Originally published at http://rantsnscribbles.blogspot.com/2011/08/review-of-poisoned-house-by-michael.html
Michael Ford did a brilliant job writing a realistic story placed in Victorian times. It is so easy to immerse oneself into the daily comings and goings of Greave Hall, following the actions and duties of Abi as she rises in the morning to stoke the fires, as she rushes about from room to room scrubbing the windows clean, and as she finally retires to her tiny room tucked up in the far corners of the attic, away from sight of the prominent members of Greave Hall. The characters and the world are alive and breathing, realistic and easy to believe.
The story itself however was very slow to start. I mentally had to force myself through the first 1/3 of the book, anxious not to give up on it without a fight. The hook at the beginning of the book was weak. I found myself only mildly curious as to why Abi ran away from Greave Hall, and not really interested enough to care why she was refusing to return.

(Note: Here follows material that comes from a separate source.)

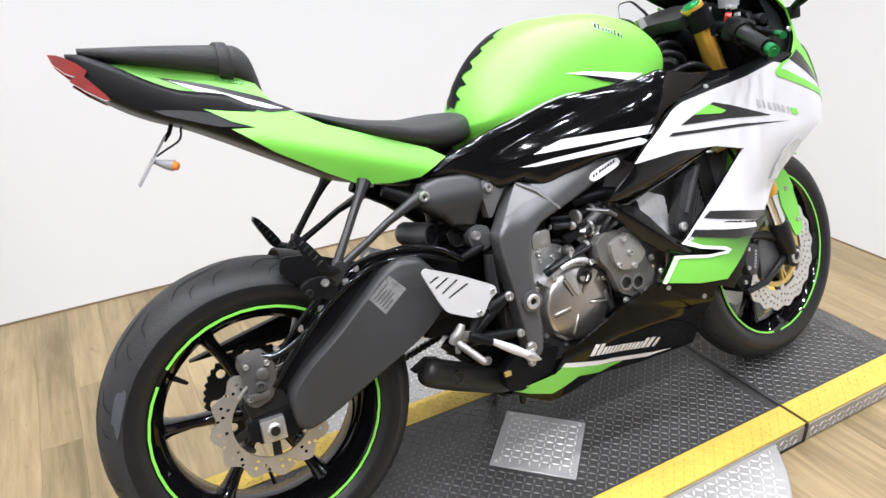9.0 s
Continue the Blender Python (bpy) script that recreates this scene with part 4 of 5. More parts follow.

Around the 1/3 mark (100 or so pages into the novel) the pacing finally started to pick up a bit. The plot was predictable, as were the character's actions. I feel the author tried too hard to pinpoint certain characters in their evil role and other characters in their helpful roles. So many things occurred in the book that were merely thrown in as misdirection and had no real merit to the story as a whole. There were points in the book where I wanted to yell at the characters, specifically Abi, for being so stupid and naive. It just wasn't realistic that she would believe, not notice, and fall for some of the things that she did.
The title was well suited to this story, and has an underlying double meaning referring not just to the murder of the mother (mentioned very early on so not a spoiler!), but also to the house itself and the people that reside in it - the fact that secrets not only poison people to sometimes do horrible things, but sometimes just the knowledge of some secrets can poison the people themselves.
I really I did like that this was a stand alone novel, no horrible cliffhanger or half-hearted sequel to try and string the story along even more. It has a beginning, a middle, and a nicely tied up ending. Everything does finally make sense in the end, but it takes a really long time to get there with not a lot of help along the way. I especially enjoyed the realistic feel the author tried to give the book by referring to diary pages at the beginning and an obituary for Abi at the end. I think it was a perfect way to round out everything that happens to Abi after her ordeal without having to write a second novel.
I would recommend this book to older readers with lots of patience. There are no real romantic plot-lines that many YA readers are so fond of. The action is there, but rare, and the spaces in between can drag on. I don't think there is enough to keep younger, more hyperactive minds engaged in the story for long.